The film stars Roseanne Barr as Ruth, a frumpy and insecure housewife and mother who is crushed to learn that her accountant/husband, Bob (Ed Begley Jr.) has begun to have an affair with a glamorous romance novelist named Mary Fisher (Streep). When Bob finally decides to leave Ruth, she then sets out on an elaborate plan to exact revenge on her scummy husband, beginning with burning their home to the ground and sending her children to live with Bob and Mary.

This film was made during Roseanne's hiatus from the first season of her classic sitcom and was intended to make a movie star out of her, but failed dismally, primarily due to the fact that the character Roseanne plays here is not as smart or appealing as Roseanne Conner and it's hard to get behind a lot of Ruth's actions in this movie. It's a little hard to believe that a wronged wife would actually destroy her children's home merely as a way of getting back at her husband, which is also hard to buy because the character of Bob is really a jerk and why Ruth cares about his feelings or why Mary finds herself attracted to him are a mystery as well, which for me was the primary problem with this story...the character of Bob was just not worth these two women fighting over.

Director Susan Seidleman, who scored a bullseye five years earlier with Desperately Seeking Susan really misses here, but she is hampered by a screenplay that is kind of all over the place and some really unlikable characters, especially Barr's Ruth, who is supposed to evoke sympathy from the viewer, but does just the opposite.

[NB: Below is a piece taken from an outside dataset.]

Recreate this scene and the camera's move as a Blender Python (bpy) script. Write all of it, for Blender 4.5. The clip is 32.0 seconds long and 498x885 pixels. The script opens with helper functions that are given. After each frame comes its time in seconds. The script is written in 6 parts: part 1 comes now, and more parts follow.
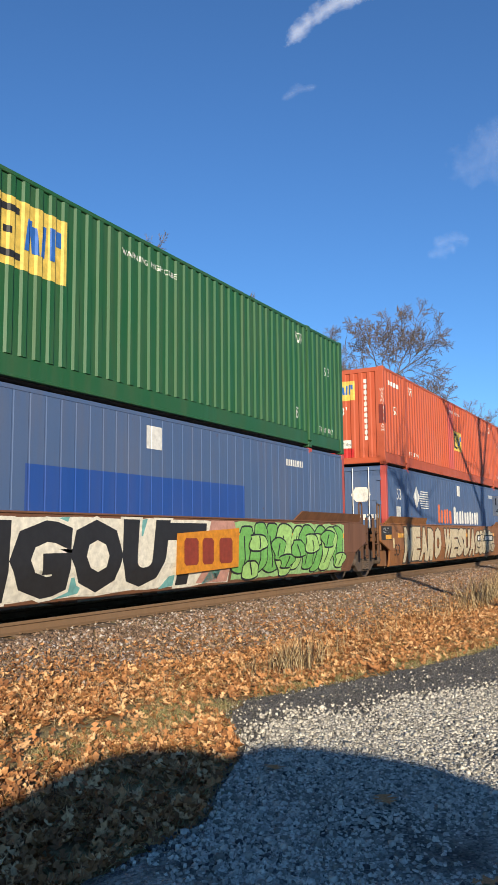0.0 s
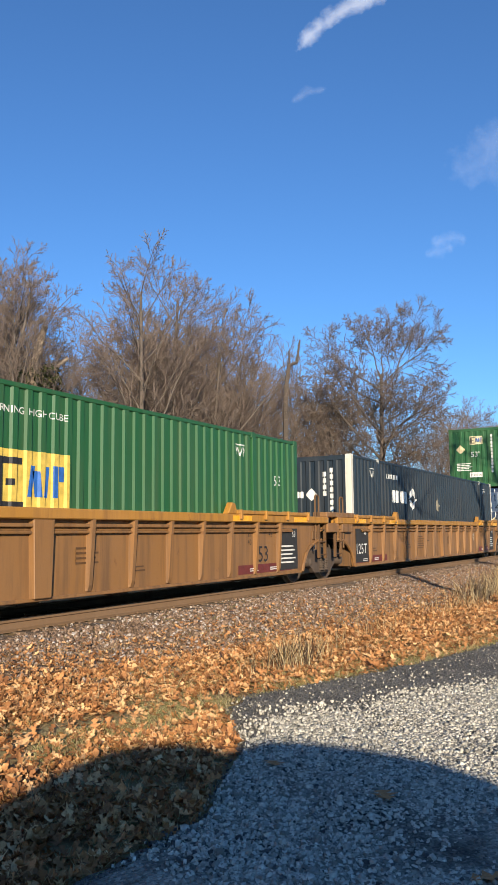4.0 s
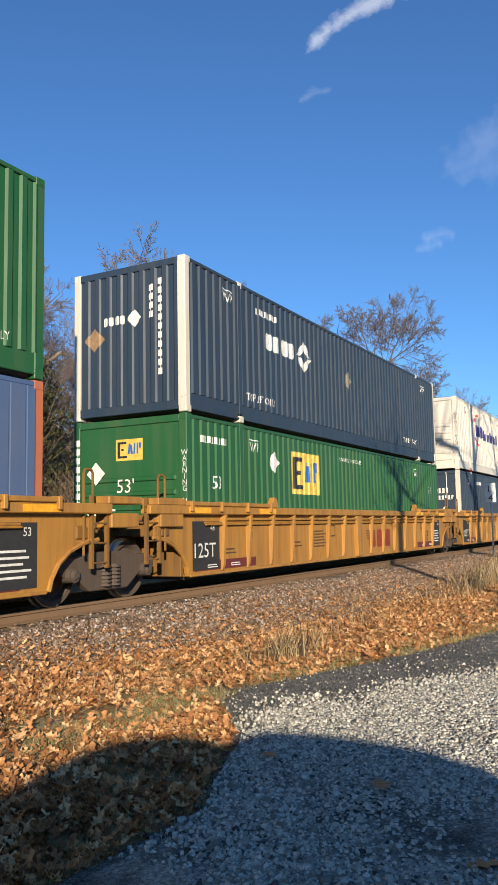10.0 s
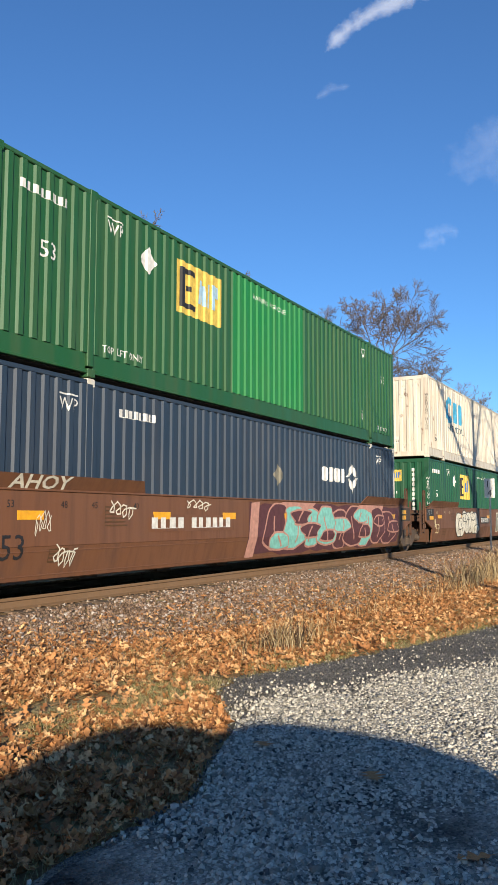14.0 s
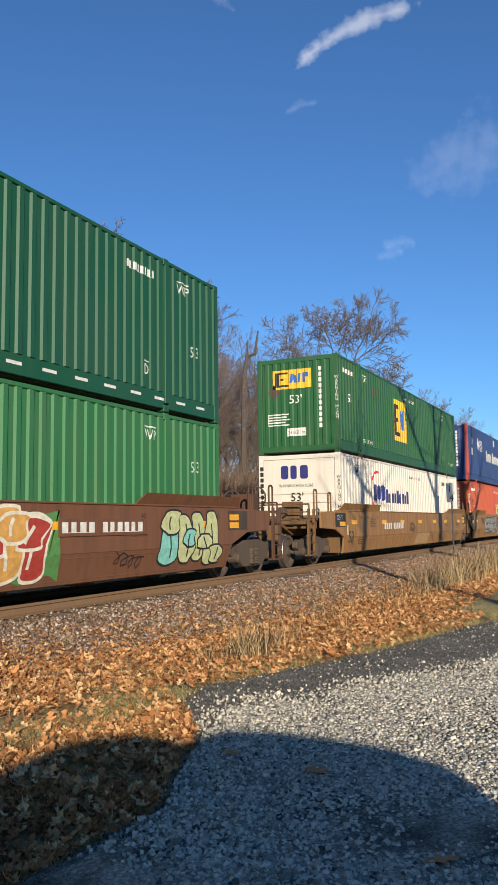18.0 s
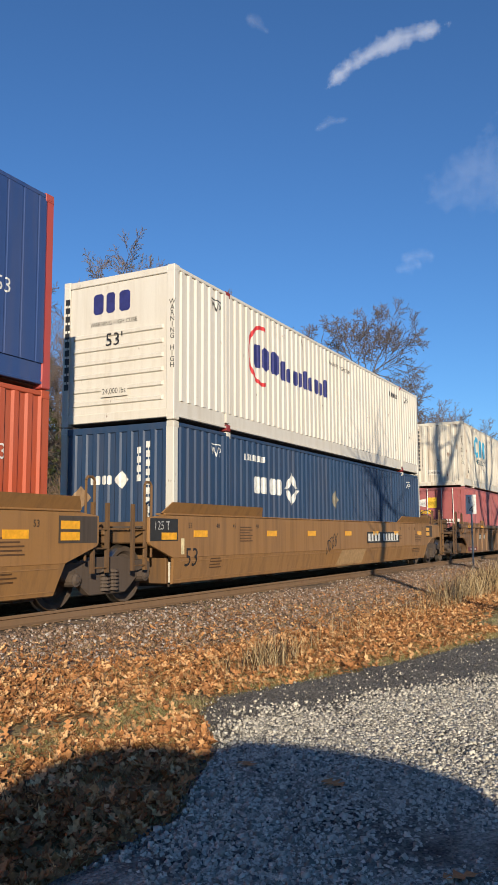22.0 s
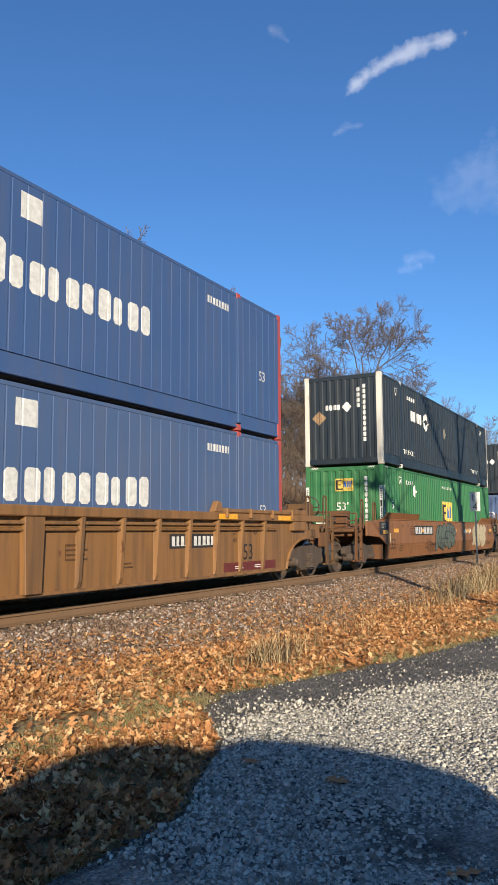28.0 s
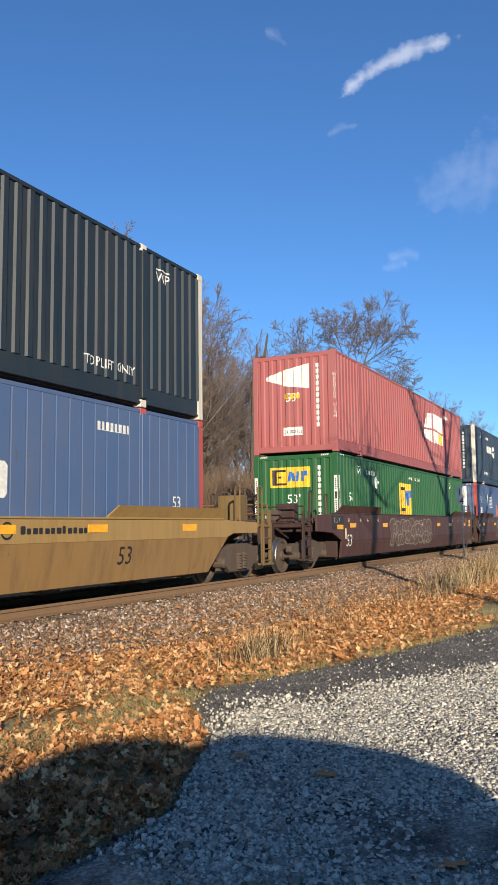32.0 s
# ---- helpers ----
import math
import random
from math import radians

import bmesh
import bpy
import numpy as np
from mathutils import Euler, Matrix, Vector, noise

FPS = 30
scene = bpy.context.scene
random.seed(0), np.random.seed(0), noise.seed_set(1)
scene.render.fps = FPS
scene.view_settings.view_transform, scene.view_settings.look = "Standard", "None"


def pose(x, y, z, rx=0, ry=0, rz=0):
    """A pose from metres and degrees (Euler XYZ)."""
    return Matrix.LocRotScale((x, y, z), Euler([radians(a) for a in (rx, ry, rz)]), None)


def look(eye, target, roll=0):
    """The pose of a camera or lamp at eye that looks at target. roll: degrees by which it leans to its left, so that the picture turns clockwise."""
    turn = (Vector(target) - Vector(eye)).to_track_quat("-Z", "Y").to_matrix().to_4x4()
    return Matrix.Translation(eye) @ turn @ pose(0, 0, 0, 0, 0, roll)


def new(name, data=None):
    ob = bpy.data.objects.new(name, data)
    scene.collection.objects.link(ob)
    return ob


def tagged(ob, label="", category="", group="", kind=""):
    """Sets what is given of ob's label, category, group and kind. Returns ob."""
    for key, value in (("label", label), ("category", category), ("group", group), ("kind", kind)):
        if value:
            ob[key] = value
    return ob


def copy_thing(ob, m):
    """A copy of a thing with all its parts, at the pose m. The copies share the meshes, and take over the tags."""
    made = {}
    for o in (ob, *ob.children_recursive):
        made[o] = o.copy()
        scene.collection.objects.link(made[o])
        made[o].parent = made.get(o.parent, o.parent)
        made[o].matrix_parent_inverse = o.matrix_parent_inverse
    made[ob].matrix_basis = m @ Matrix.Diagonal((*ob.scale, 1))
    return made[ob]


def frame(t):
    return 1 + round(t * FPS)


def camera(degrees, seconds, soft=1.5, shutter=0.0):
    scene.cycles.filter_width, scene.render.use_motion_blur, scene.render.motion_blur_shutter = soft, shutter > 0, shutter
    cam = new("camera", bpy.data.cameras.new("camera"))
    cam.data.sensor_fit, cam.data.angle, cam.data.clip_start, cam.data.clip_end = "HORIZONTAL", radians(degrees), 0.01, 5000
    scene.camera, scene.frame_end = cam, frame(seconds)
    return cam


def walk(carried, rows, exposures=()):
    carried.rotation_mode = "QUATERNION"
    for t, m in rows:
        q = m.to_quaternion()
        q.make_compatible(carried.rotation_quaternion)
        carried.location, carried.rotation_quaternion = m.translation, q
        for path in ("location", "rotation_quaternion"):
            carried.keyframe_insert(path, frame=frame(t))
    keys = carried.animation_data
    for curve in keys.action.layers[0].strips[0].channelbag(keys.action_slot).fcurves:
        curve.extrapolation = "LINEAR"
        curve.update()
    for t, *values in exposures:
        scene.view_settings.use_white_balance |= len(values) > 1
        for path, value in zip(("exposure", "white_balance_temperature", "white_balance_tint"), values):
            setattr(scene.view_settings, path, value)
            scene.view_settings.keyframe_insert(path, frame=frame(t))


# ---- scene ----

What this film does have going for it is a perfectly executed comedy turn from the fabulous Meryl Streep, who manages to mine every bit of humor out of her character that the screenplay provides. As for the rest of the cast, Ed Begley Jr. is miscast as Bob and some minor laughs are provided along the way by Sylvia Miles as Mary's mother, who loves to tell anyone who will listen what a loser her daughter is and A Martinez as Mary's manservant/boy toy, but this is Streep's show all the way and without her, this film would have been impossible to get through.